At the moment, there are reportedly 14 other states that have already passed or are proposing such laws that would permit sports betting in case the Supreme Court rules in favor of New Jersey. In many ways, New Jersey’s perspective is rather undeniably precise about the numbers when it comes to unregulated sports betting in the United States. In 2015, for instance, the American Gaming Association estimated that about $93 billion would be placed on bets just on NFL while other estimated pointed to the fact that illegal bets can go as high as $380 billion per year. Compared to the meagre $200 million that was legally gambled on the Super Bowl 51, there is clear a huge gap that needs to be bridged.

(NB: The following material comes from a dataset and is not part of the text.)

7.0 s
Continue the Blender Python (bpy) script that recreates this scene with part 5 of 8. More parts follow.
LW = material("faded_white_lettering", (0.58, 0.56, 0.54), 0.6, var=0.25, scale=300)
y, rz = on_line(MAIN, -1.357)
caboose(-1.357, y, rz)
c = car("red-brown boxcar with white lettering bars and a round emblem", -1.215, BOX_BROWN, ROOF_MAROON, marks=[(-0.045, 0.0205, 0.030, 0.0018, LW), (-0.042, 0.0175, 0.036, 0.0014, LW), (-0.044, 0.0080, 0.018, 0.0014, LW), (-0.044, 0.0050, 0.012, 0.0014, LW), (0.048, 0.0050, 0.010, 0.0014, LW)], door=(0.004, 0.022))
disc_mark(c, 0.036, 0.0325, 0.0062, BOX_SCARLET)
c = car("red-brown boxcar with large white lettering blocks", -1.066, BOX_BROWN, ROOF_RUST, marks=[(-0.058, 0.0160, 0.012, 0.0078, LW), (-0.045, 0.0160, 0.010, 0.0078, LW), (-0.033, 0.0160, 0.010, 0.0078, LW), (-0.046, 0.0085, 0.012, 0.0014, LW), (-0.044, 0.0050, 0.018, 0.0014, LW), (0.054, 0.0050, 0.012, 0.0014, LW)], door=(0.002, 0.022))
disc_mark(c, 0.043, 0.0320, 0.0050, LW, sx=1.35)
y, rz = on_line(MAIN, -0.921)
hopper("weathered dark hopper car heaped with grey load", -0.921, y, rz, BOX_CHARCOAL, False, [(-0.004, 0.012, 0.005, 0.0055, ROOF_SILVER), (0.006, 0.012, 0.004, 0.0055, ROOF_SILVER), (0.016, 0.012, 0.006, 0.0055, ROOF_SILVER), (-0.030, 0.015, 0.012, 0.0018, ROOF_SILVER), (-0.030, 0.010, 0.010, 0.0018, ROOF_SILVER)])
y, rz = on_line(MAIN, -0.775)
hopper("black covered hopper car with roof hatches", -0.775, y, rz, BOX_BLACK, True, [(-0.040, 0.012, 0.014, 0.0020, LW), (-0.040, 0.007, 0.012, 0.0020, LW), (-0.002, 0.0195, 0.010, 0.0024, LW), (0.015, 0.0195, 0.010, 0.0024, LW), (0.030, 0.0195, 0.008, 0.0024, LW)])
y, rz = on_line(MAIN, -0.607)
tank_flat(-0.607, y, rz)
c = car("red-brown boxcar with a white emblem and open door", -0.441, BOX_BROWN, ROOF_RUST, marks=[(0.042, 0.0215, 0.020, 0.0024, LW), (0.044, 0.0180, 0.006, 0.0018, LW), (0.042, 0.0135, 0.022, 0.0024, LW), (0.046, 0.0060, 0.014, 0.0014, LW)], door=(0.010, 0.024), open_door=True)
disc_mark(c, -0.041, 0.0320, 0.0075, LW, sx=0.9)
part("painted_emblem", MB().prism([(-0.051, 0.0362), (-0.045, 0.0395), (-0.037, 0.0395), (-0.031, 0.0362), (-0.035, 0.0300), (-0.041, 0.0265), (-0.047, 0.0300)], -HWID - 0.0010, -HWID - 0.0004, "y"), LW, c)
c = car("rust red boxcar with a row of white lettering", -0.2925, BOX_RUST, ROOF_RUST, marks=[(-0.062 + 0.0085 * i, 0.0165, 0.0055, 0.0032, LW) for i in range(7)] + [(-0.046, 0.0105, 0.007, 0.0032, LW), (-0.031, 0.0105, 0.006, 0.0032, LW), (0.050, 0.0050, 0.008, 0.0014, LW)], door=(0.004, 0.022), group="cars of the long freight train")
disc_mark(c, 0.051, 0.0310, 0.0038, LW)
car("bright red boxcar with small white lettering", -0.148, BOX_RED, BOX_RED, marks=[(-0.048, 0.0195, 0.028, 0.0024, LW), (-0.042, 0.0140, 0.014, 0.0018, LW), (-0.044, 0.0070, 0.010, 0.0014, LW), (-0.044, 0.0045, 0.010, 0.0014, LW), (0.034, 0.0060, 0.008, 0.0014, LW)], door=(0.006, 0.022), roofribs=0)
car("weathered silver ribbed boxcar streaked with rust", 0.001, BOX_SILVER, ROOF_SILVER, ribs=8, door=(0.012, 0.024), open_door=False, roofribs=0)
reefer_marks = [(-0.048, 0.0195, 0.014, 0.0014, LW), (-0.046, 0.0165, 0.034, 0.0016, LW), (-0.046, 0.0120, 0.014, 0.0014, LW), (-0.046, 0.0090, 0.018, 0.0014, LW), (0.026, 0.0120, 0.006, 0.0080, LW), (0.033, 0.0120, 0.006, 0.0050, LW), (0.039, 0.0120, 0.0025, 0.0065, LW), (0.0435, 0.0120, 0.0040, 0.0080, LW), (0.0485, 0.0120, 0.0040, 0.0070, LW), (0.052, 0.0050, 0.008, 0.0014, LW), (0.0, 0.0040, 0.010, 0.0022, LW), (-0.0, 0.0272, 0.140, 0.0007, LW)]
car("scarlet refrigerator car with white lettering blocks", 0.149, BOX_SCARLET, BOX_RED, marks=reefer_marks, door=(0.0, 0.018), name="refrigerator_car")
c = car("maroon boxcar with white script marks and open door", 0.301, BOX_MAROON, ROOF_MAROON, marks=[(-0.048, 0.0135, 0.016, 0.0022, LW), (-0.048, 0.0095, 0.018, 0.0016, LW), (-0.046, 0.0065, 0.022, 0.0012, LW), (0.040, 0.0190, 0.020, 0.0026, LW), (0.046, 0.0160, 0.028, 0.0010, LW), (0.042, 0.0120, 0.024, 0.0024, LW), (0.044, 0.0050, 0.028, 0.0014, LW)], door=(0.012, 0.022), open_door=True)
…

The NFL is aware that some of the proposed legalized gambling laws will eventually be passed and the only thing the league, as well as other leagues opposing these legislations, can do is to prepare for what is to come. This may require a different approach to legalized gambling that is not philosophical and instead is oriented towards the issue of monetization. All the teams in various leagues are constantly searching for more revenue and fan engagement for marketing purpose; as it turns out, gambling will be a key component of this. The leagues will not directly benefit from the gambling revenues since it would violate certain integrity rules. However, there should be more than enough spoils brought in by a number of lucrative sponsorship activation opportunities for individual teams and every league as a whole. Fantasy sports have done extremely when it comes to fan engagement for the leagues and various teams, but with legalized sports betting fan engagement will be a buzz of endless activity.

Therefore, regardless of NFL’s strong stance as far as legalized sports betting is concerned, it is very likely that the league already has a great deal of contingency plans already in place so as to optimize the opportunities that will result from the new legislation while effectively quelling off the threats.